At the same period John Sandilands was appointed Groom of Prince Henry's Bedchamber in 1603, serving at Oatlands. John was the eldest son of Sir John Sandilands of Slamanno and Jean Crawford.

In September 1612 Sir James Sandilands "of Craghall" (perhaps Cliftonhall) and David Drummond, living in the Strand, made security for Sir George Carew's appearance in court for wounding William Brockas.

James Sandilands was appointed Master of Household to Princess Elizabeth in 1613. There is some confusion between James and John Sandilands, and several letters refer to "Sandilands" with no further qualification. "Sandilands" was said to have turned down a chance to be an equerry in the household of Prince Charles in July 1613.
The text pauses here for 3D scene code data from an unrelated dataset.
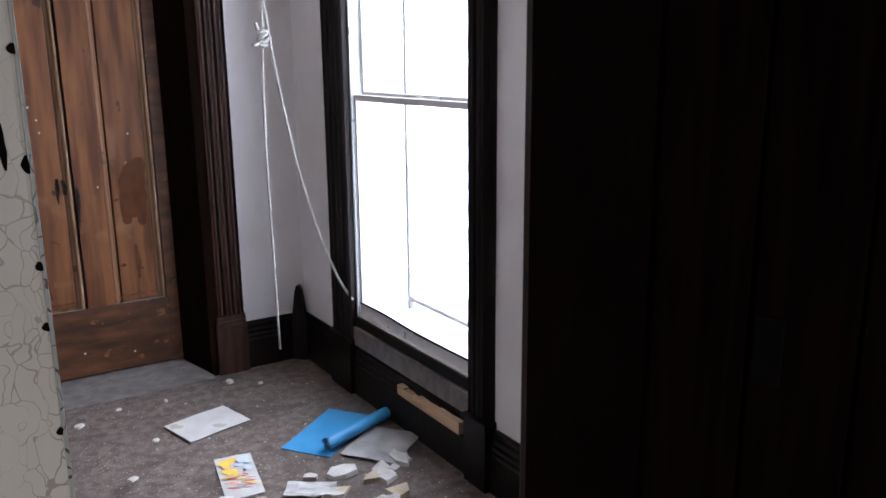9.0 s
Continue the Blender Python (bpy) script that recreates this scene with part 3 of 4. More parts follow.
# seams of the closet's paper, and creases with white highlights painted pale
for y in (1.488, 1.535):
    part("paper_seam", boxes((CLX + 0.0006, CLX + 0.0022, y - 0.0015, y + 0.0015, 1.24, CZ - 0.02)), BAND, closet)
for z, y, w, rise in ((1.575, 1.00, 0.11, 0.05), (1.365, 1.06, 0.15, 0.015), (1.34, 1.04, 0.12, -0.008), (1.255, 0.985, 0.07, 0.05), (1.30, 1.30, 0.05, 0.02)):
    bm = bmesh.new()
    last = None
    for k in range(11):
        t = k / 10
        c = z + rise * t + 0.006 * math.sin(3.1 * t)
        h = 0.0035 * math.sin(math.pi * (0.06 + 0.88 * t))
        row = [bm.verts.new(on_closet(y - w / 2 + w * t, c + q * h, 0.0016 + 0.0022 * (1 - q * q))) for q in (-1, 0, 1)]
        if last:
            bm.faces.new((last[0], row[0], row[1], last[1]))
            bm.faces.new((last[1], row[1], row[2], last[2]))
        last = row
    part("glint_crease", bm, BAND, closet, "raised crease in the wallpaper, its white highlight painted pale", True)

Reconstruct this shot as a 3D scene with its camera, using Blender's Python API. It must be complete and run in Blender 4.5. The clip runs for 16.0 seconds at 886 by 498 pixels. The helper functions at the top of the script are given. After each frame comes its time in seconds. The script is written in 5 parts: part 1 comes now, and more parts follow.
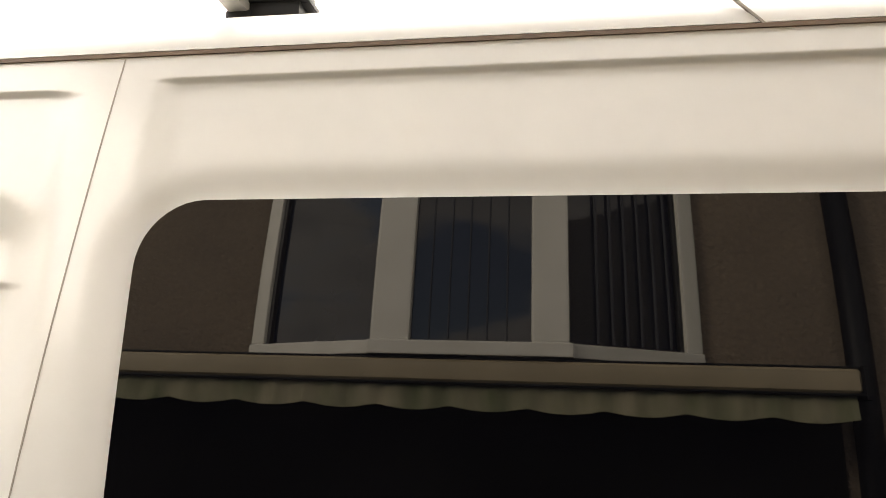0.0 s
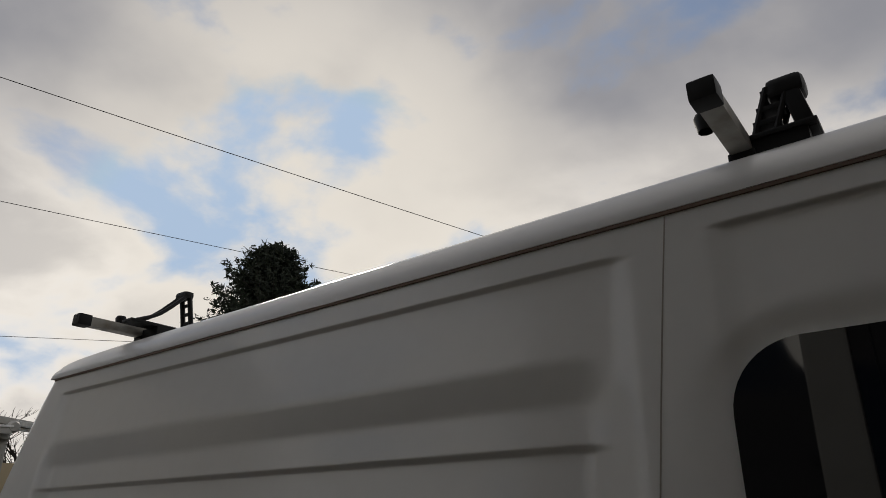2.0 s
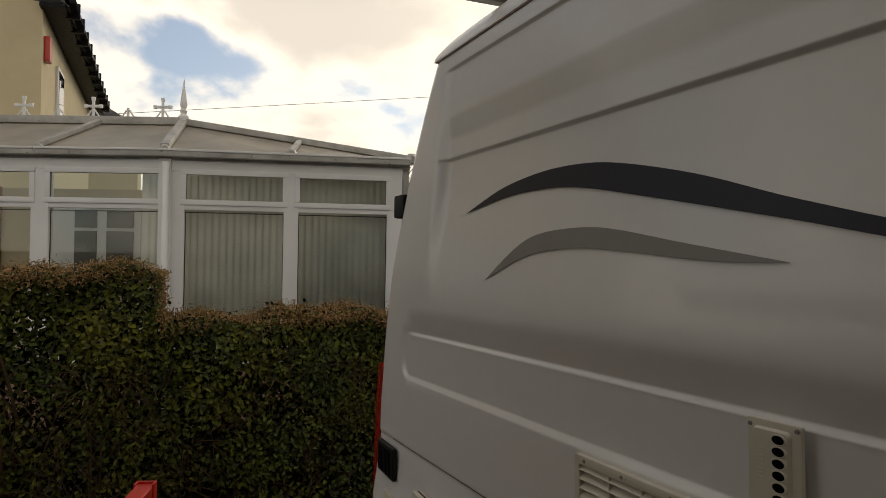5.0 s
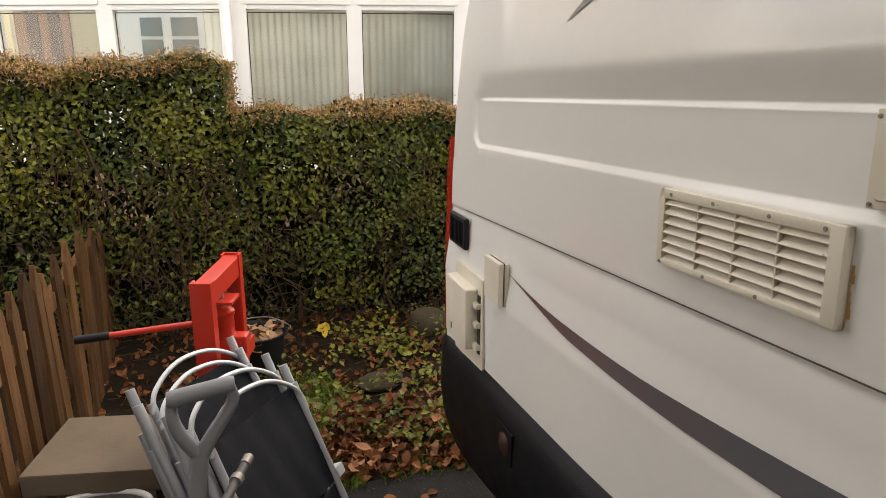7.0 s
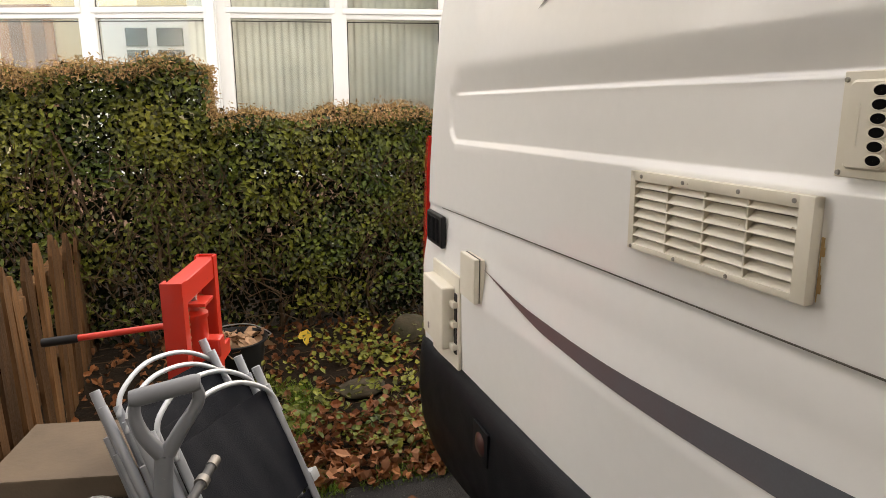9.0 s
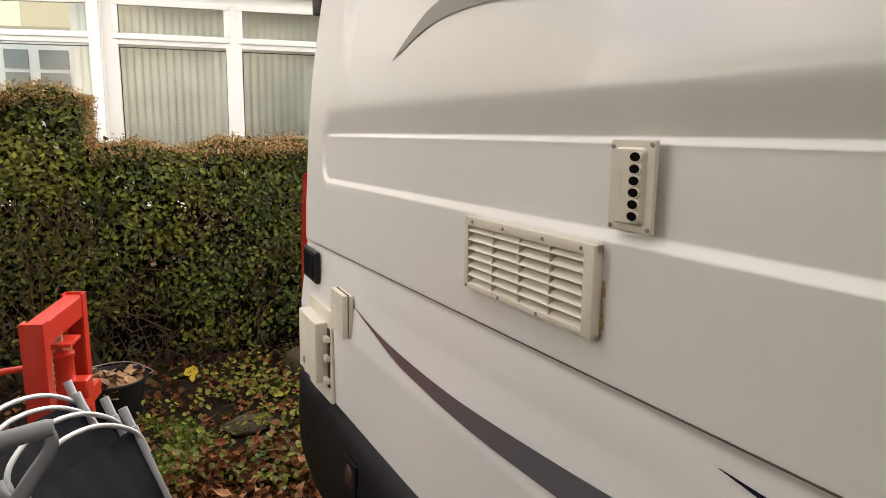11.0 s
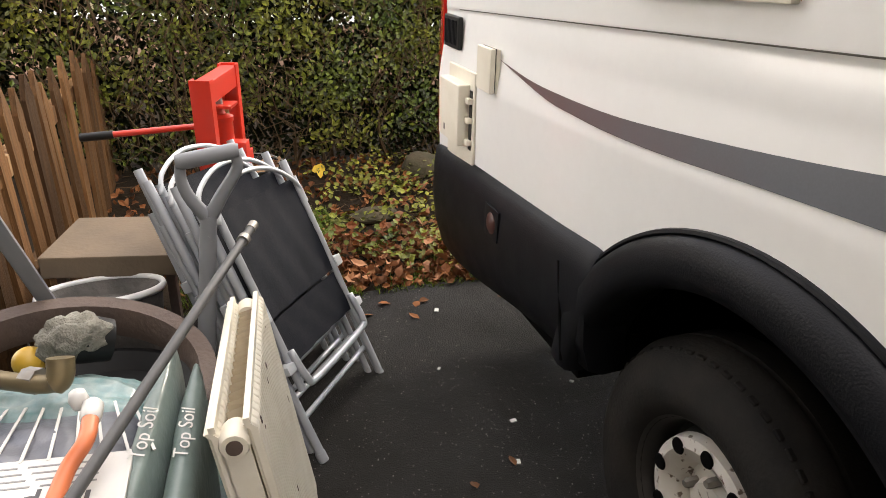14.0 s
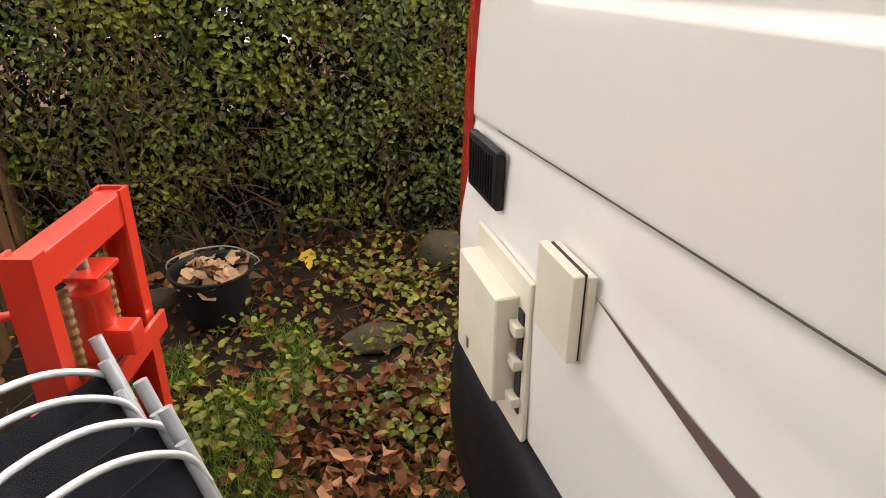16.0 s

===The Ladies Hall of Deptford===
On 4 May 1617, his daughter, Anne Sandilands, danced in Robert White's Masque of Cupid's Banishment, a show performed by young women from the Ladies Hall school at Deptford at Greenwich Palace for Anna of Denmark, with the encouragement of Lucy Russell, Countess of Bedford. Anne probably appeared as a companion of the goddess Diana paired with Anne Chalenor, both being Anna of Denmark's god-children.

A son, Richard Sandilands, was baptised at St Nicholas, Deptford, on 20 July 1615.

John Sandilands retired from Elizabeth's household in 1615. John Sandilands died three years later and was buried at Greenwich on 7 June 1618.

Elizabeth's Master of Household James Sandilands, was said to be alive in 1634 when another christening is mentioned. This was probably a son, also James, and grandson of the Master of Household. Colonel James Sandilands of Slamman was in the service of the Dutch Republic.